_Input:_
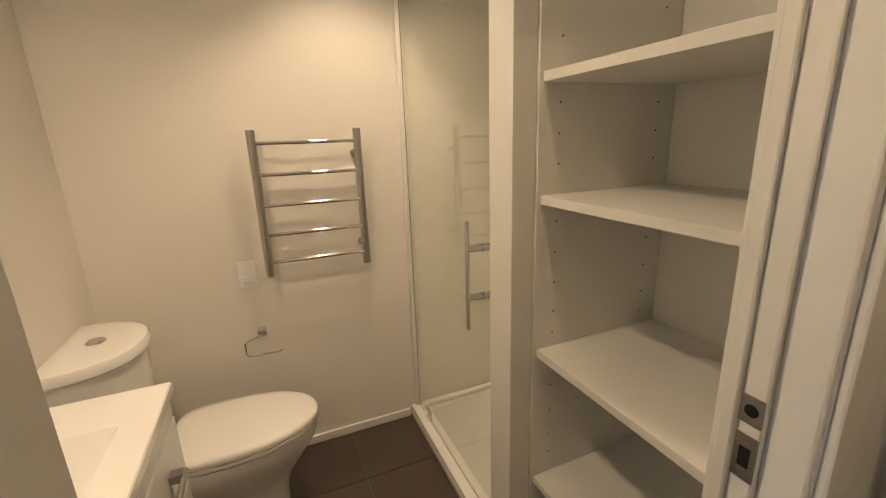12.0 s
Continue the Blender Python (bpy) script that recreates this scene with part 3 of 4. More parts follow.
def microwave():
    x0, x1, y0, y1, z0, z1 = -1.02, -.638, 1.016, 1.527, 1.431, 1.726
    t = thing("microwave", "black and stainless microwave oven on the wall shelf", "microwave", (-.83, 1.28, 1.419))
    part("casing", box(B(), (x0, y0 + .003, z0), (x1 - .012, y1 - .003, z1 - .002), .006), PLASTIC_W, t, "white metal casing")
    yd = y0 + (y1 - y0) * .835
    d = part("door", box(B(), (x1 - .012, y0, z0 + .055), (x1, yd - .002, z1), .003), GLOSS_B, t)
    part("window", boxes(((x1, y0 + .075, z0 + .085), (x1 + .001, yd - .07, z1 - .05))), SCREEN, d, "dark see-through mesh window")
    cp = part("control_panel", box(B(), (x1 - .012, yd + .001, z0 + .055), (x1, y1, z1), .003), GLOSS_B, t)
    part("display", boxes(((x1, yd + .018, z1 - .06), (x1 + .001, y1 - .016, z1 - .032))), SCREEN, cp)
    part("lettering", boxes(((x1, yd + .015, z1 - .020), (x1 + .0008, y1 - .015, z1 - .014))), SILVER, cp)
    for r in range(8):
        for c in range(3):
            part("button", boxes(((x1, yd + .014 + c * .020, z1 - .090 - r * .017), (x1 + .0009, yd + .028 + c * .020, z1 - .083 - r * .017))), KEY_PRINT, cp)
    tr = part("trim_band", box(B(), (x1 - .012, y0, z0 + .004), (x1 + .001, yd - .002, z0 + .053), .002), STEEL, t, "stainless lower band")
    part("trim_band", box(B(), (x1 - .012, yd + .001, z0 + .004), (x1 + .001, y1, z0 + .053), .002), STEEL, t, "stainless lower band")
    part("maker_badge", boxes(((x1 + .001, 1.235, z0 + .026), (x1 + .0018, 1.295, z0 + .034))), INK, tr)
    part("lettering", boxes(((x1, y0 + .010, z0 + .060), (x1 + .0008, y0 + .06, z0 + .066))), SILVER, d)
    for y in (y0 + .04, y1 - .04):
        for x in (x0 + .04, x1 - .06):
            part("foot", cyl(B(), (x, y, 1.419), (x, y, z0 + .001), .014), PLASTIC_B, t)
    bm = B()
    tube(bm, [(-.96, y1 - .003, 1.66), (-.95, y1 + .016, 1.66), (-.93, y1 + .016, 1.65)], .006, 6)
    part("hinge_clip", bm, PLASTIC_B, t)
    bm = B()
    tube(bm, bend([(-.985, y1 - .002, 1.58), (-.97, y1 + .025, 1.57), (-.96, y1 + .035, 1.53), (-.97, y1 + .02, 1.50), (-.985, y1 - .002, 1.495)]), .0045, 6)
    tube(bm, bend([(-.985, y1 + .005, 1.43), (-.94, y1 + .03, 1.425), (-.90, y1 + .045, 1.45), (-.92, y1 + .03, 1.475), (-.985, y1 + .01, 1.47)]), .005, 6)
    part("cord", bm, PLASTIC_B, t)


microwave()


def plate(name, label, centre, w, h, normal, cat, rockers=2, mat_=PLASTIC_W, vertical=False):
    """A switch or socket plate lying on a wall; normal is '+x', '-x', '+y' or '-y'."""
    t = thing(name, label, cat, centre)
    turn = {"+x": 90, "-x": -90, "+y": 180, "-y": 0}[normal]
    m = Matrix.Translation(centre) @ pose(0, 0, 0, 0, 0, turn)
    part("face_plate", turned(box(B(), (-w / 2, -.009, -h / 2), (w / 2, 0, h / 2), .003), m), mat_, t)
    for k in range(rockers):
        u = 0 if vertical else (k - (rockers - 1) / 2) * w / rockers * .8
        v = (k - (rockers - 1) / 2) * h / rockers * .6 if vertical else h * .22
        part("rocker", turned(box(B(), (u - .008, -.013, v - .006), (u + .008, -.009, v + .006), .001), m), mat_, t)
    return t, m


def socket_holes(t, m, us, v=-.012):
    for u in us:
        bm = B()
        for du, dv, a in ((-.007, .005, 30), (.007, .005, -30), (0, -.007, 0)):
            turned(box(bm, (0, 0, 0), (0, 0, 0)), Matrix())
            bm2 = box(B(), (-.0015, -.0105, -.004), (.0015, -.0088, .004))
            turned(bm2, Matrix.Translation((u + du, 0, v + dv)) @ pose(0, 0, 0, 0, a, 0))
            me = bpy.data.meshes.new("slot")
            bm2.to_mesh(me)
            bm2.free()
            bm.from_mesh(me)
            bpy.data.meshes.remove(me)
        bmesh.ops.remove_doubles(bm, verts=bm.verts[:], dist=1e-7)
        part("socket_slots", turned(bm, m), PALE_SLOT, t)


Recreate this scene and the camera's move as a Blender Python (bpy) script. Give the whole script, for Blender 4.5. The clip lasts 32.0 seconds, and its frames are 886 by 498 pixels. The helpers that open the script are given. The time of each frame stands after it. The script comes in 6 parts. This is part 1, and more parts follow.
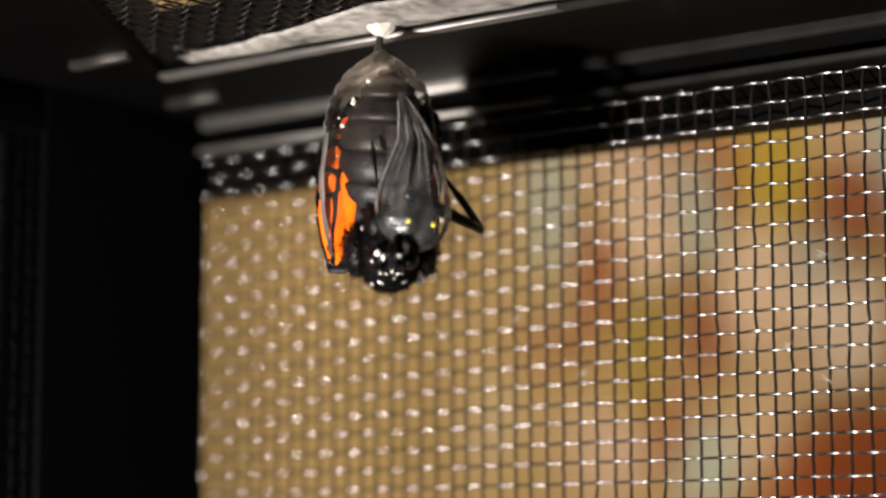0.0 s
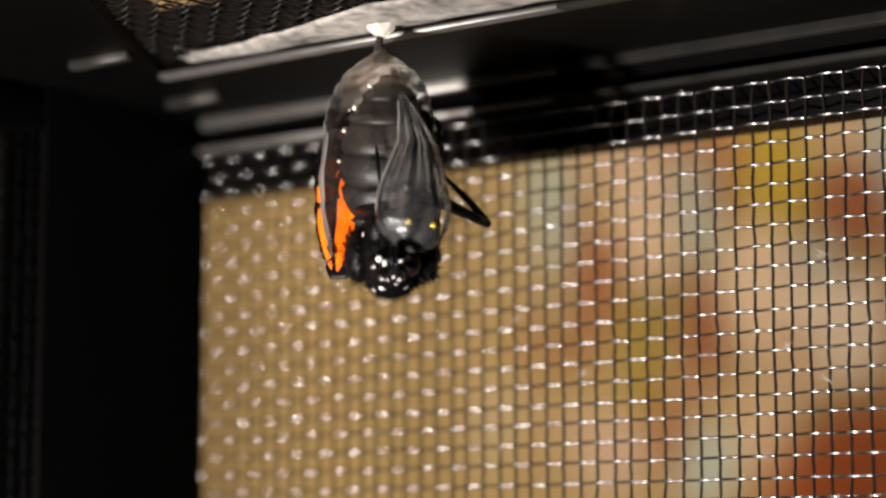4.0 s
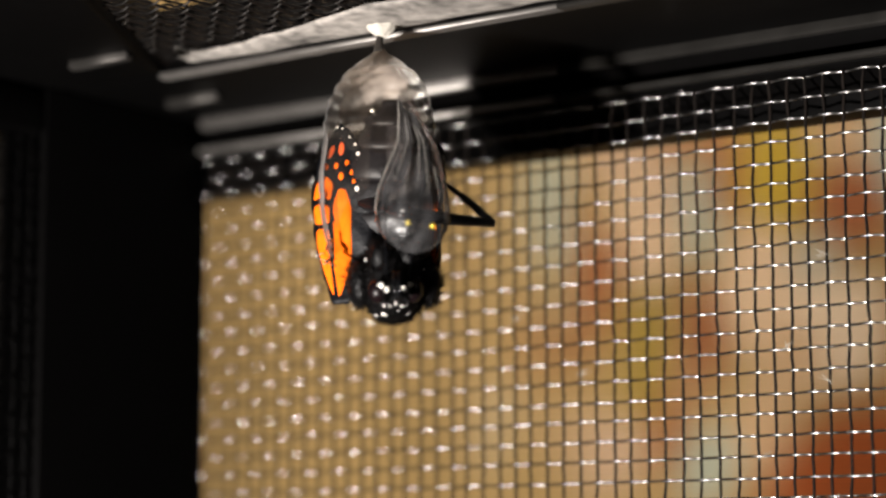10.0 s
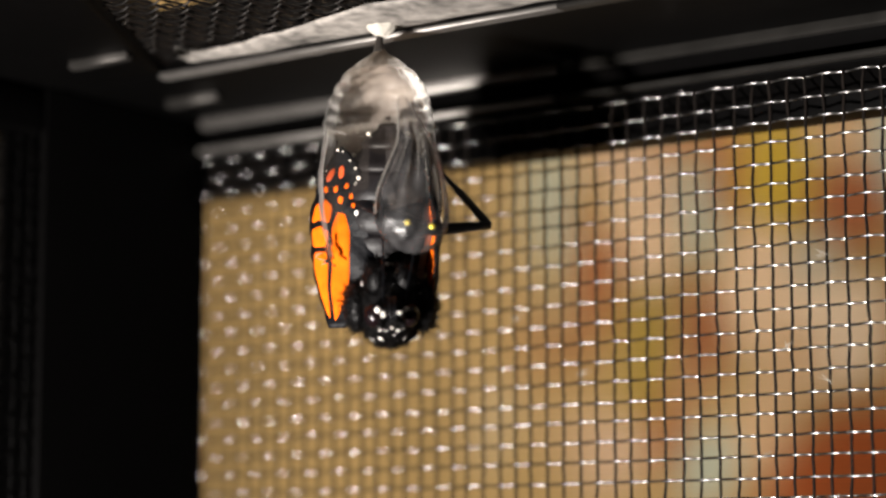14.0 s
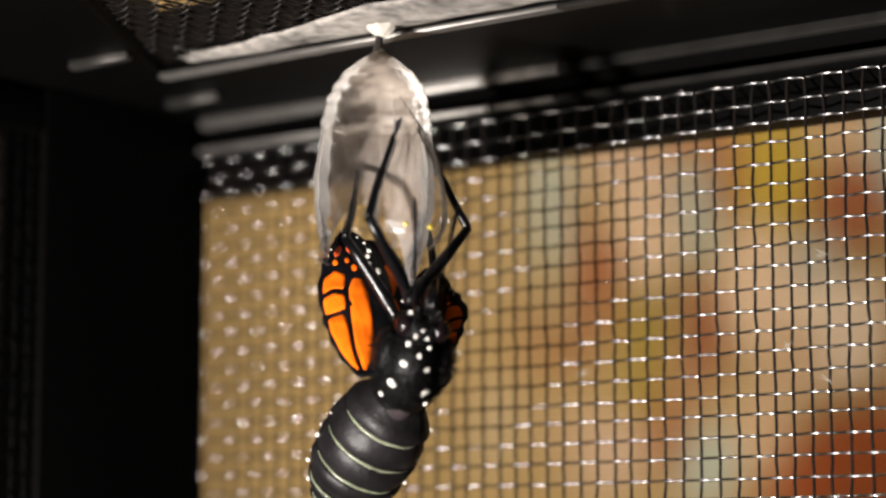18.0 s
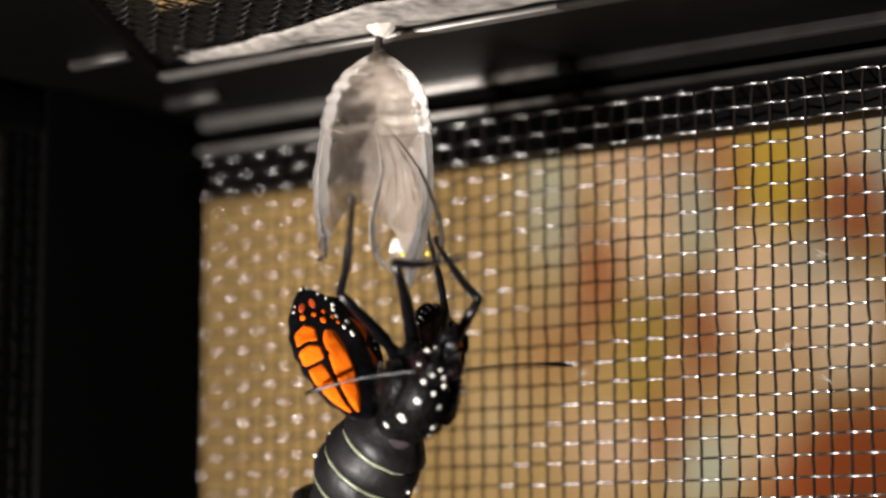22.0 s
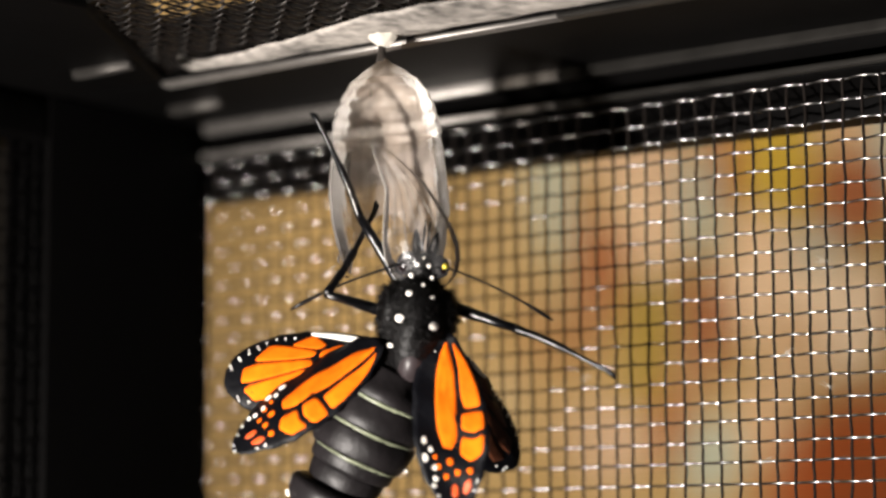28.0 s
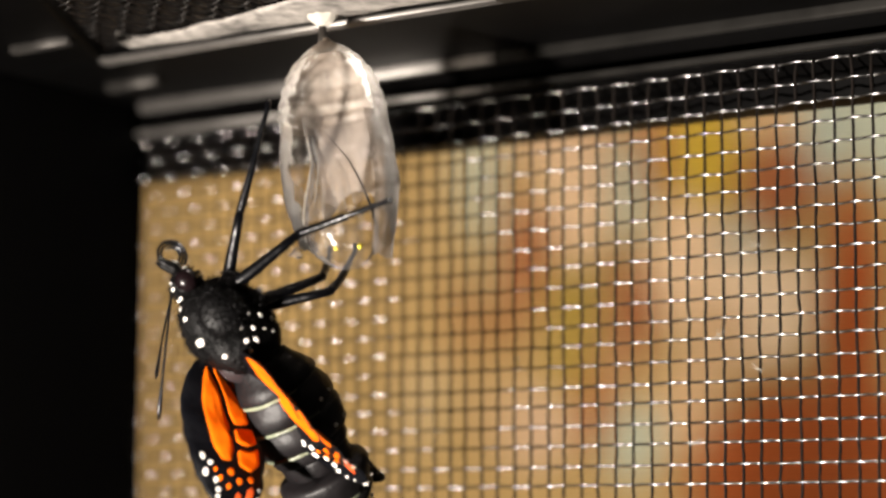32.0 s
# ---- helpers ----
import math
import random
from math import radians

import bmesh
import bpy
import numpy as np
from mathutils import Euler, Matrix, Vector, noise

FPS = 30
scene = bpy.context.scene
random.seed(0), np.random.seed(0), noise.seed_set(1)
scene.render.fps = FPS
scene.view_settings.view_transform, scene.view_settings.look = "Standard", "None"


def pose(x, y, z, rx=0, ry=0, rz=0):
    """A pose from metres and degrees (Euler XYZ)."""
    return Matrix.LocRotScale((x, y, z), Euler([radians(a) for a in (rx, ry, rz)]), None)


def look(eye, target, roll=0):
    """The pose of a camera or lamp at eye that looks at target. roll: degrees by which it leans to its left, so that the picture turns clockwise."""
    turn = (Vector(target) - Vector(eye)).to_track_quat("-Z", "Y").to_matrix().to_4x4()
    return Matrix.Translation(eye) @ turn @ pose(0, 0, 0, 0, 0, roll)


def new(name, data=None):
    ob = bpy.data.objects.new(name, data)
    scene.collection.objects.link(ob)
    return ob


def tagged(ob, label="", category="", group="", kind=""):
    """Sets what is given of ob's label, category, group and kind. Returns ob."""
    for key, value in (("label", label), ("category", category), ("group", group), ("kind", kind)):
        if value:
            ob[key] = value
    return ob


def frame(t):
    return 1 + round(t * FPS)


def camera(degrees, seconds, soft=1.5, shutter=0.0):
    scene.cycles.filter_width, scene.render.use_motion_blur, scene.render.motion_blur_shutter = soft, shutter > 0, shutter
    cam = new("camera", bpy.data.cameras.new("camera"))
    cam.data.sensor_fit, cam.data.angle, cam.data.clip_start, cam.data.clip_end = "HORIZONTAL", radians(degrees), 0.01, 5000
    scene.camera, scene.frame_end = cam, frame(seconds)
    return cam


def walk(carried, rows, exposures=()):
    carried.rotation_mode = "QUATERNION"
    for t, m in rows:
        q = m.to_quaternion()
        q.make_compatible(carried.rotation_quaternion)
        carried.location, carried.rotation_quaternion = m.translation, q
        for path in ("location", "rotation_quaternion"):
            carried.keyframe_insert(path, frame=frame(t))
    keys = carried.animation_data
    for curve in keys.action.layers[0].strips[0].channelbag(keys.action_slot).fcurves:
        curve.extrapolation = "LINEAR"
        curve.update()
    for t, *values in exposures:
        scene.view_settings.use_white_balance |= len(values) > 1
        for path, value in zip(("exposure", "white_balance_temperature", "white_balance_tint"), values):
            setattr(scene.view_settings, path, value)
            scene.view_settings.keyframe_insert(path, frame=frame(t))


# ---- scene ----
# Units: the place is small, so sizes are written in millimetres and scaled.
MM = 0.001
# x to the right, y away from the camera, z up; the origin lies 272 mm before the resting camera.
FOV = 21.5
cam = camera(FOV, 32.0, soft=2.6, shutter=0.5)
cam.data.dof.use_dof = True
cam.data.dof.focus_distance = 0.274
cam.data.dof.aperture_fstop = 10.0
EYE0 = (0.0, -0.2693, -0.0383)
PITCH0 = 98.1


def cam_pose(dx, dy, dz, up, yaw, roll):
    return pose(EYE0[0] + dx * MM, EYE0[1] + dy * MM, EYE0[2] + dz * MM, PITCH0 + up, 0, yaw) @ pose(0, 0, 0, 0, 0, roll)


walk(cam, [
    (0, cam_pose(0, 0, 0, 0, 0, 0)),
    (25.5, cam_pose(0, 0, 0, 0, 0, 0)),
    (27.5, cam_pose(1.14, -0.6, 0.45, -0.15, -0.09, -0.28)),
    (28, cam_pose(0.13, -2.04, 2.83, -0.44, 0.08, -0.25)),
    (28.5, cam_pose(0.05, -1.5, 1.06, -0.17, -0.1, -0.24)),
    (29, cam_pose(0.74, -0.31, -0.03, -0.32, -0.32, -0.22)),
    (29.5, cam_pose(-0.27, -0.83, 0.37, -0.67, -0.66, -0.32)),
    (30, cam_pose(-0.15, 0.79, -2.3, -0.4, -0.97, -0.09)),
    (30.5, cam_pose(-1.44, 3.24, -0.97, -1.38, -1.44, -0.29)),
    (31, cam_pose(1.22, 1.07, -1.23, -1.27, -0.88, 0.1)),
    (31.5, cam_pose(-0.79, -1.3, -0.31, -0.94, -1.89, -0.18)),
    (32, cam_pose(-1.39, -3.79, 1.7, -0.75, -1.82, 0.25)),
], [(0, 0.0, 6500, 10), (22, 0.0, 6500, 10), (25.5, 0.0, 6580, 10), (27.5, 0.08, 6600, 10), (28, 0.14, 6600, 10), (29, 0.15, 6700, 10), (30, 0.19, 6840, 10), (31, 0.23, 6850, 10), (32, 0.23, 6850, 10)])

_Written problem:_
Retype the section that opens with the line holding "Recreate this scene" and closes with the line holding "scene = bpy.context.scene", exactly as it reads, without any pictures.

_Response:_
Recreate this scene and the camera's move as a Blender Python (bpy) script. Give the whole script, for Blender 4.5. The clip lasts 32.0 seconds, and its frames are 886 by 498 pixels. The helpers that open the script are given. The time of each frame stands after it. The script comes in 6 parts. This is part 1, and more parts follow.
0.0 s
4.0 s
10.0 s
14.0 s
18.0 s
22.0 s
28.0 s
32.0 s
# ---- helpers ----
import math
import random
from math import radians

import bmesh
import bpy
import numpy as np
from mathutils import Euler, Matrix, Vector, noise

FPS = 30
scene = bpy.context.scene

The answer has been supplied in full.